Courant octobre, nouveau coup de théâtre, le bureau fédéral du PS vote une motion attribuant de fait la représentation à une femme, dans le cadre des accords de parité interne au PS. Etonnamment, un courrier électronique aurait circulé au sein de la section, quelques heures avant la réunion du bureau fédéral, indiquant que le NPS allait présenter cette motion sous l’impulsion de la candidate qui fait partie de ce courant. Indignation au sein du bureau de la section qui ne s’interroge pas une seconde sur le fait qu’une telle action de la part de la candidate soit logique ou non. C’est alors l’occasion rêvée pour ressortir toutes les rancoeurs qu’ont laissé la candidature de cette femme aux élections précédentes : il est évident qu’elle a essayé de court-circuiter le vote des adhérents.

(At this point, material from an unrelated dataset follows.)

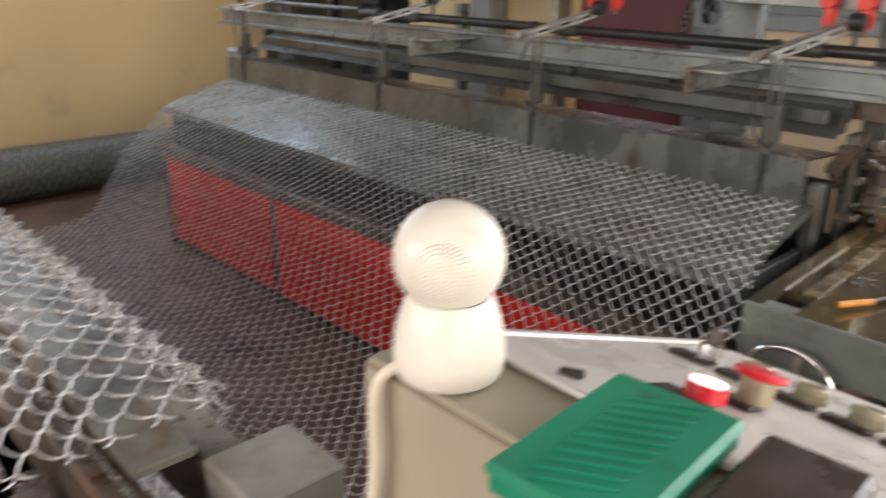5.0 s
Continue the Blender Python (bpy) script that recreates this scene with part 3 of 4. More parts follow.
def build_work_table():
    t = thing("work_table", (-0.4, 2.4, 0), "oily steel work table with grey-green painted apron", "table")

    def sheet(x0, x1, y0, y1, lift, thick=0.02):
        return prism(B(), [(y0, tz(y0) + lift), (y1, tz(y1) + lift), (y1, tz(y1) + lift - thick), (y0, tz(y0) + lift - thick)], "x", x0, x1)
    part("tabletop", sheet(-0.78, 0.9, 1.80, 3.08, 0), "oily", t, "wet oily steel top")
    part("side_strip", sheet(-0.90, -0.86, 1.80, 3.08, 0.002), "oily", t)
    part("gutter", sheet(-0.86, -0.78, 1.93, 3.08, -0.004), "oily", t)
    part("edge_strip", sheet(-0.815, -0.775, 1.93, 2.55, 0.003, 0.006), "oilbrown", t, "oil-browned edge strip")
    part("front_strip", sheet(-0.86, -0.78, 1.80, 1.84, 0.001), "tablepaint", t)
    part("front_apron", bx(B(), -0.90, 0.9, 1.785, 1.80, 0.64, 0.773, 0.004), "tablepaint", t, "grey-green painted apron")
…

La bureau local vote alors une motion dénonçant la décision fédérale à l’unanimité et décident donc de continuer une campagne mixte.

Dans la foulée, les choses s’embrouillent de plus en plus, une quatrième candidature arrive de la part d’un proche de la candidate, sous la forme d’un mail incendiaire, condamnant la position de la section, qui se met à circuler lui aussi sous le manteau. Ce proche n’est d’ailleurs pas n’importe qui puisqu’il s’agit de Philippe Xavier Bonnefoy, membre des instances nationales du PS, souvent utilisé par le parti pour faire des candidatures de « barrage », comme ce fut le cas récemment au Kremlin-Bicêtre. Est-il là aussi en opération commandée ou défend-il ainsi les chances de son amie ?

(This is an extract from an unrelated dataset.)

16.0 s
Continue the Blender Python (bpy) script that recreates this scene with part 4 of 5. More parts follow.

Devant un tel imbroglio, les militants du Parti socialiste de Villejuif vont devoir élire parmi ces quatre prétendants le premier d’entre eux. Malheureusement, devant le spectacle affligeant que la section affiche suite à ces multiples rebondissements, ils se doutent qu’ils n’auront que peu de chance de pouvoir présenter une liste dont ils auront la tête au premier tour des municipales. Il y a également fort à parier que si les Verts et autres partis de gauche modérée s’associent au Modem pour le premier tour, la commune soit alors perdue pour le PC comme pour le PS. Il est enfin probable que la plupart de ces coups de théâtre aient étés orchestrés par les poids lourds de la fédération duVal-de-Marne qui auraient pu voir d’un mauvais oeil l’arrivée d’une nouvelle ville de poids dans leurs instances. Le fonctionnement du Parti socialiste dans le Val-de-Marne n’a pas changé depuis 1977 : ce sont les maires socialistes qui décident, les instances politiques officielles du parti étant là uniquement pour décorer.

Le PS paiera donc encore longtemps le prix d’une organisation fédéraliste archaïque qui a du mal à se justifier à l’ère d’internet, mais à laquelle les rouages qui la composent s’accrochent désespérément. Il est affligeant de voir comment de telles logiques peuvent amener si souvent ce parti à faire campagne contre lui-même.